At another point, Perry White, despite being held captive by the Clan, who are threatening to tar and feather him and Jimmy, goes full blood ‘n’ thunder on them:
“I happen to love my country and what it stands for: equal rights and privileges for all Americans, regardless of what church they choose to worship God in or what color skin God gave them. The United States was founded on that principle, and we’ve just fought a second World War to preserve it. You and others like your with your diseased minds want to tear down what we’ve built and fought to keep, but you can’t do it. I’ll fight you to the last breath and so will every other American worth his salt. We’ll flush you and your hate-peddling goons out from behind your dirty sheets and clap you in jail where you belong!”

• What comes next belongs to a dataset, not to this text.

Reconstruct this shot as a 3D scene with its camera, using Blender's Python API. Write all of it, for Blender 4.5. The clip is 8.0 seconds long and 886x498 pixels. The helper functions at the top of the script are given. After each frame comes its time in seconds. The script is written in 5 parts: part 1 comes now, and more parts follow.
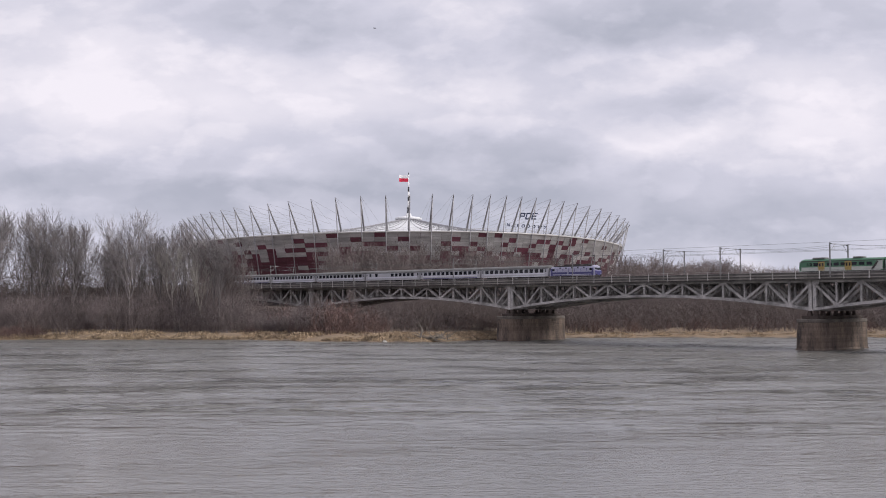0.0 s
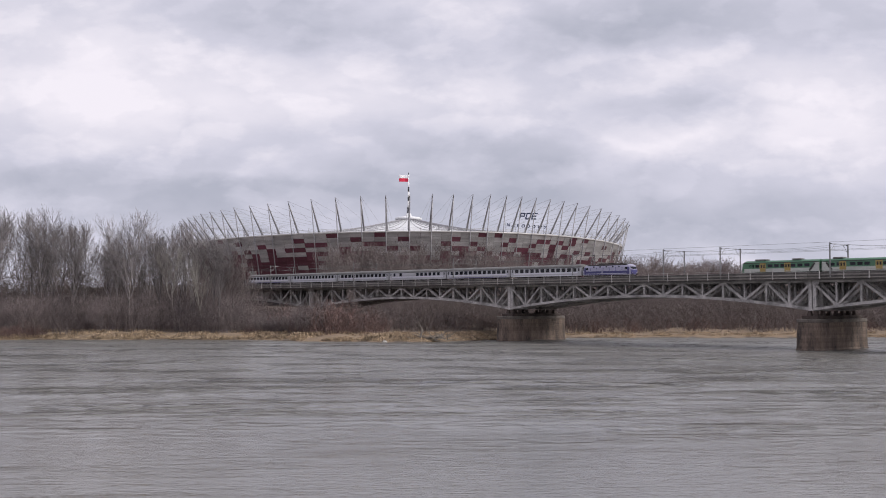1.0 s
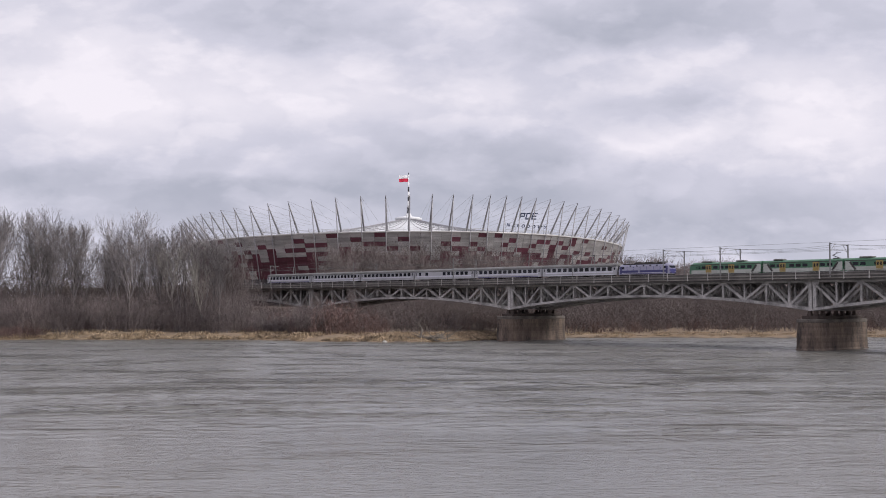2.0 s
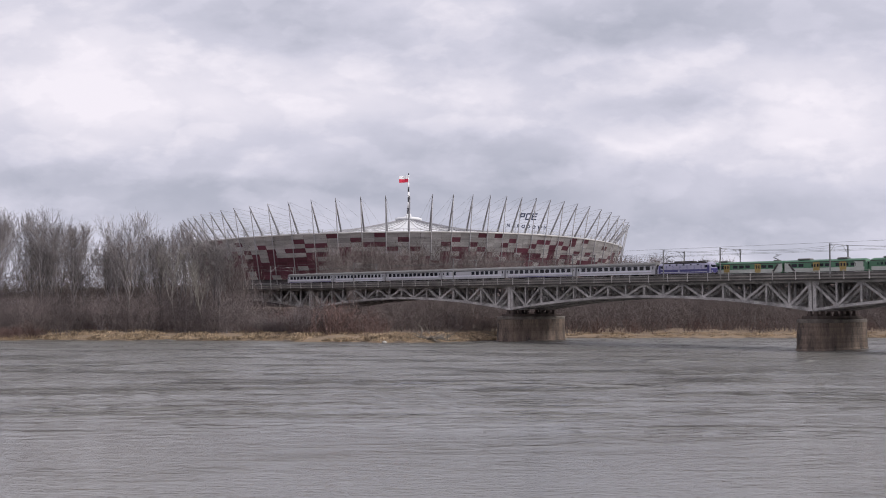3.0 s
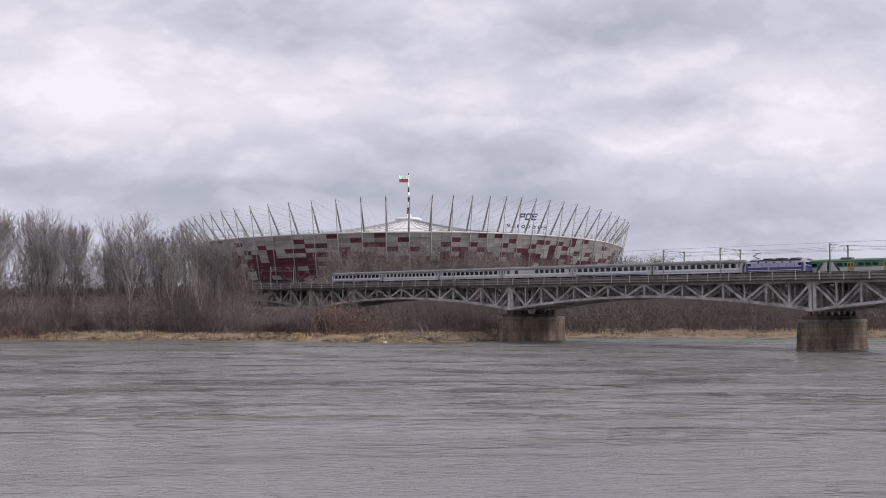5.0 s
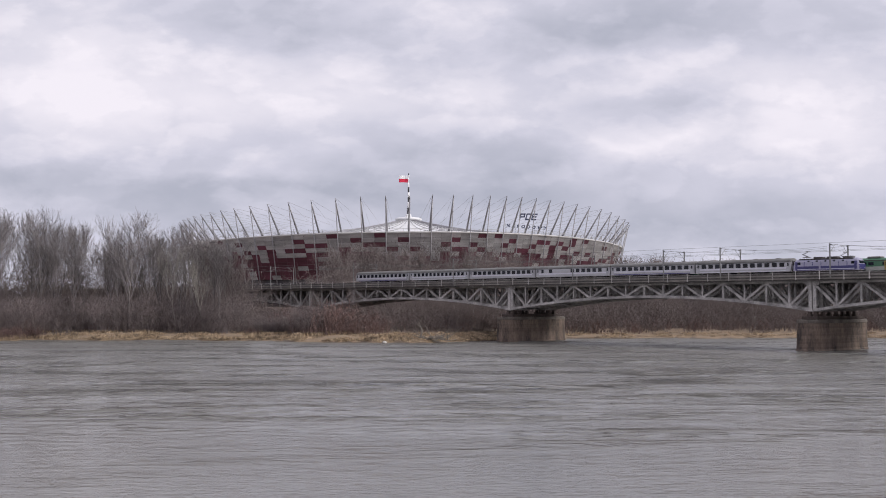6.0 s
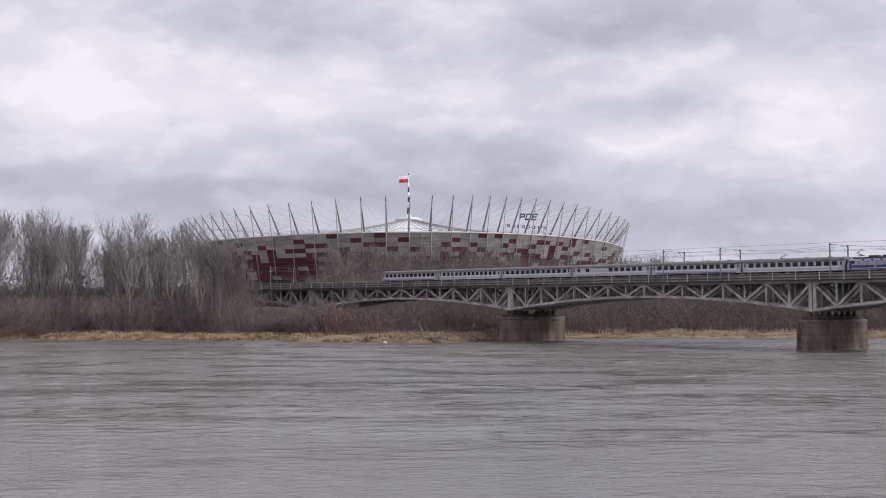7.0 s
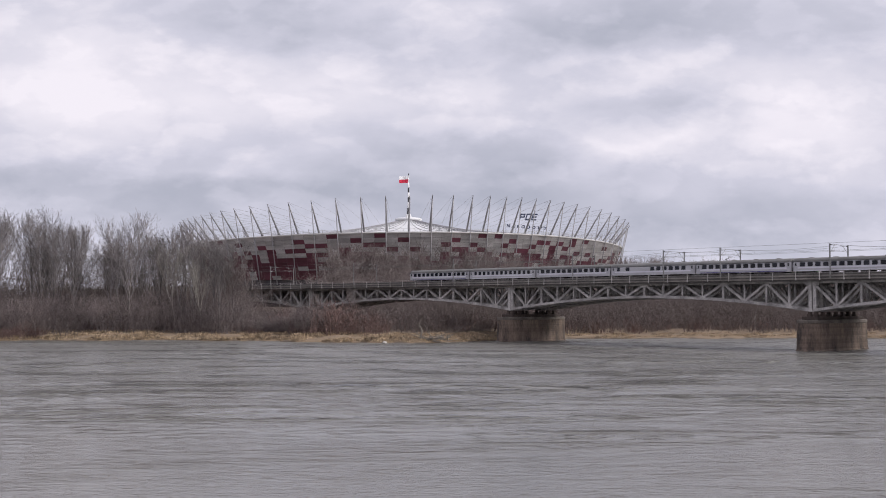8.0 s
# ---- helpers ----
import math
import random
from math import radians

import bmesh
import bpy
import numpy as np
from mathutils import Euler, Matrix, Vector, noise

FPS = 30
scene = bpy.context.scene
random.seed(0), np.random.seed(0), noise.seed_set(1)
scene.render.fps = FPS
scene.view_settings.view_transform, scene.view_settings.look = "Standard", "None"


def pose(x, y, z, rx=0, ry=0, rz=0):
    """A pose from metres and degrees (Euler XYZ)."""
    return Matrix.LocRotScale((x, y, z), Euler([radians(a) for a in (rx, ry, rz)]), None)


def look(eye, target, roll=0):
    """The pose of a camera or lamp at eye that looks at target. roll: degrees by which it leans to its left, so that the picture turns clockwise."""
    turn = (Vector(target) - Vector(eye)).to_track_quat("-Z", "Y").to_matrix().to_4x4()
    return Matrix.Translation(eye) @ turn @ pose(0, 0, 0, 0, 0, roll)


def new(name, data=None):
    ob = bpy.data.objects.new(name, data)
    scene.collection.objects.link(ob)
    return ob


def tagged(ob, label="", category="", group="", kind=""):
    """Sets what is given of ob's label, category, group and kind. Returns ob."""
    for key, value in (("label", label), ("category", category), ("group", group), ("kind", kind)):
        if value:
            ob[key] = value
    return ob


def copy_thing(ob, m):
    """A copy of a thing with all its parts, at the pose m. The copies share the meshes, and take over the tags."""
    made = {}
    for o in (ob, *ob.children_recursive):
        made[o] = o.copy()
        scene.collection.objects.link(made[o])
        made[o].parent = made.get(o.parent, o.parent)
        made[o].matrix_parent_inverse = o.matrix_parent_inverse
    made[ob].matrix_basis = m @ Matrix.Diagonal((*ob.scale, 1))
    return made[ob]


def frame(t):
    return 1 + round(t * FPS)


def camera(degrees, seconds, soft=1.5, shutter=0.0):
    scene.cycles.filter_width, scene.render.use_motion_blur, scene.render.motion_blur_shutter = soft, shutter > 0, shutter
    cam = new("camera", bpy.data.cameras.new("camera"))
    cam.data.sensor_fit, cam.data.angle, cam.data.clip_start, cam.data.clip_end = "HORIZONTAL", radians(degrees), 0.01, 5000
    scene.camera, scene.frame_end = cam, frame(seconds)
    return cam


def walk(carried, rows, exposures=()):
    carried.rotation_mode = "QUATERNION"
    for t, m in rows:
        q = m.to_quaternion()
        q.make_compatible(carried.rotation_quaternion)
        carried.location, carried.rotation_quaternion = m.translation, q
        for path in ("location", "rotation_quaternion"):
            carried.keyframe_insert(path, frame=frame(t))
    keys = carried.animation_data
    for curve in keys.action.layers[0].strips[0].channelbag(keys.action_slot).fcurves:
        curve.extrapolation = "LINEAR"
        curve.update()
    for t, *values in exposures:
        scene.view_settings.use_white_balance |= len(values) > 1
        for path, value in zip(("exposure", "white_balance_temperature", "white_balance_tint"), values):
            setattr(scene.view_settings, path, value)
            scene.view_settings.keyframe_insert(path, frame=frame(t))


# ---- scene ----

Meanwhile, Kellogg’s, the show’s sponsor, proudly boasted that theirs was the breakfast of tolerance, and parents wrote to Maxwell praising his counterbalancing the violence and intrigue of his show with such wholesome values. The saddest thing about this story is that I can hardly picture Clark and Perry being allowed to make such blatantly political speeches today, even against the KKK, or an advertiser celebrating such a potentially divisive plotline. (People certainly freaked out when Superman renounced his American citizenship a few years ago.)
To me, though, it’s not just startling but stirring to hear one of my all-time favorite heroes flatly denouncing white supremacy. As far as I’m concerned, DC could take a few pointers from this old tale. Hopefully the upcoming movie will give them a bit of encouragement.
The film, which will be directed by Katherine Lindberg, likely won’t be out for a couple of years, but you can check out Bowers’ book in the meantime, or listen to all sixteen public domain episodes of “The Clan of the Fiery Cross” (plus some truly hilarious vintage Kellogg’s commercials) here. (Please note that the Clan’s speeches are, of course, disturbing, and anti-Chinese slurs are used by villains throughout.)